I mentioned earlier that my family traveled in full-time ministry for seven years in the late 70s/early 80s. What I didn't mention is that we had a highly effective, energetic, specialized children's ministry with a circus theme. We were communicating with kids 5 nights a week. We used puppets, music, games, stories...you know, presented the Gospel on their level, in a way that was exciting for them. The fact that I dressed as a ringmaster and my family members wore clown suits every night? That was just part of the gig for us. Well, ole Redbeard down there in Florida...he's a communicator. He's communicating with families and children, on their level, sharing songs and stories that, I'm sure, knowing him, thrill and delight. I get it.

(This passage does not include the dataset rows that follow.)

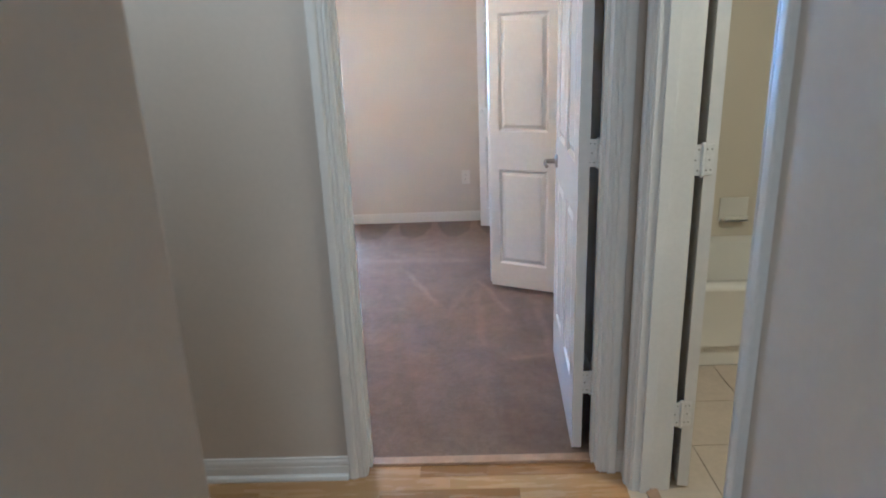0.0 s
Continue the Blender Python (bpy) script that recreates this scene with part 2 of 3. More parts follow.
def carpet_material():
    """Cut-pile carpet, brushed by a vacuum cleaner: fine pile, soft mottling, lanes, half-round strokes along the far
    wall, and painted window sheen.
    """
    m = bpy.data.materials.new("cut_pile_carpet")
    m.use_nodes = True
    nt, b = nodes_of(m)
    tc = nt.nodes.new("ShaderNodeTexCoord")
    P = tc.outputs["Object"]
    sep = nt.nodes.new("ShaderNodeSeparateXYZ")
    warp = nt.nodes.new("ShaderNodeTexNoise")
    warp.inputs["Scale"].default_value, warp.inputs["Detail"].default_value = 3.5, 3
    nt.links.new(P, warp.inputs["Vector"])
    wv = nt.nodes.new("ShaderNodeVectorMath")
    wv.operation = "MULTIPLY_ADD"
    wv.inputs[1].default_value, wv.inputs[2].default_value = (0.10, 0.10, 0), (-0.05, -0.05, 0)
    nt.links.new(warp.outputs["Color"], wv.inputs[0])
    ad = nt.nodes.new("ShaderNodeVectorMath")
    ad.operation = "ADD"
    nt.links.new(P, ad.inputs[0])
    nt.links.new(wv.outputs[0], ad.inputs[1])
    nt.links.new(ad.outputs[0], sep.inputs[0])
    X, Y = sep.outputs[0], sep.outputs[1]
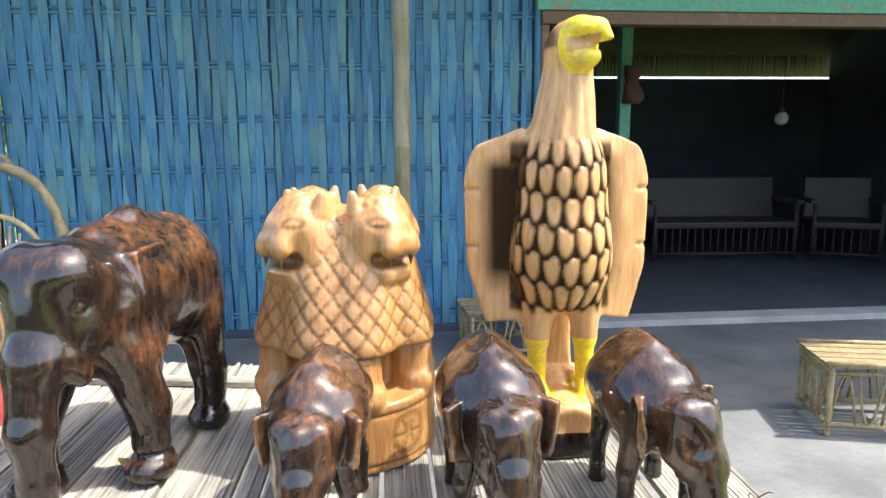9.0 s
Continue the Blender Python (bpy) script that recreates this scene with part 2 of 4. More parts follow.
        pos, num, burn = np.zeros((len(cells), 3)), np.zeros(len(cells)), np.zeros(len(cells))
        for c in corners:
            burn += self.burn[tuple((cells + c).T)] / 8
            for ax in range(3):
                if c[ax]:
                    continue
                e = list(c)
                e[ax] = 1
                a, b = d[tuple((cells + c).T)], d[tuple((cells + e).T)]
                hit = (a < 0) != (b < 0)
                t = np.where(hit, a / np.where(hit, a - b, 1), 0)
                p = np.array(c, float)[None, :].repeat(len(cells), 0)
                p[:, ax] += t
                pos[hit] += p[hit]
                num[hit] += 1
        verts = self.lo + (cells + pos / num[:, None]) * h
        quads = []
        for ax in range(3):
            o1, o2 = [a for a in range(3) if a != ax]
            s0, s1 = [slice(None)] * 3, [slice(None)] * 3
            s0[ax], s1[ax] = slice(None, -1), slice(1, None)
            a, b = ins[tuple(s0)], ins[tuple(s1)]
            e = np.argwhere(a != b)
            ok = np.all((e[:, [o1, o2]] > 0) & (e[:, [o1, o2]] < np.array(d.shape)[[o1, o2]] - 1), axis=1)
            e = e[ok]
            q = []
            for u, w in ((1, 1), (0, 1), (0, 0), (1, 0)):
                f = e.copy()
                f[:, o1] -= u
                f[:, o2] -= w
                q.append(idx[tuple(f.T)])
            q = np.stack(q, 1)
            flip = a[tuple(e.T)] == (ax == 1)
            q[flip] = q[flip][:, ::-1]
            quads.append(q)
        return verts, np.concatenate(quads), burn


def skin_object(name, block, mats, which=None, wear=0.0):
    """One mesh from a block. which(points) gives a material number for each face."""
    v, q, burn = block.skin(wear)
    me = bpy.data.meshes.new(name)
    me.vertices.add(len(v))
    me.vertices.foreach_set("co", v.astype(np.float32).ravel())
    me.loops.add(len(q) * 4)
    me.loops.foreach_set("vertex_index", q.astype(np.int32).ravel())
    me.polygons.add(len(q))
    me.polygons.foreach_set("loop_start", np.arange(0, len(q) * 4, 4, dtype=np.int32))
    me.update(calc_edges=True)
    me.attributes.new("burn", "FLOAT", "POINT").data.foreach_set("value", burn.astype(np.float32))
    for m in mats:
        me.materials.append(m)
    if which:
        me.polygons.foreach_set("material_index", which(v[q].mean(1)).astype(np.int32))
    me.polygons.foreach_set("use_smooth", np.ones(len(q), bool))
    return new(name, me)


def gauss(a, w):
    return np.exp(-(a / w) ** 2)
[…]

My mind flashes back to 1979. Our family arrived on a Saturday at the First Assembly of God church in Dothan, Alabama. We were going to start our "Circus Fun with Jesus" program, beginning on Sunday night. But the pastor's son excitedly announced to us that the church had a concert taking place on that Saturday evening with - you guessed it - Randy Matthews. We were thrilled to see Randy perform that night, still at the height of his powers, if you will. 

At some point during the concert, Randy asked if anyone had a request. My then-10 year old younger brother raised his hand and asked, "Can you please do Holy Band?" Imagine Matthews' surprise, receiving that request from a 10-year old kid. 

Randy's reply was classic: "What, have you got a museum in your house or something?" And then he invited my brother Drue to come up on stage and help him sing the song.

The concert that night was great. We laughed, we cried, we enjoyed the music. The Communicator did his thing. He communicated that night.


I don't know if I'll ever make it down to Florida again, but if I do, I hope to drop in on Redbeard the Pirate and let him know that I love him, I respect him, and I'm thankful for the influence that he had on my life.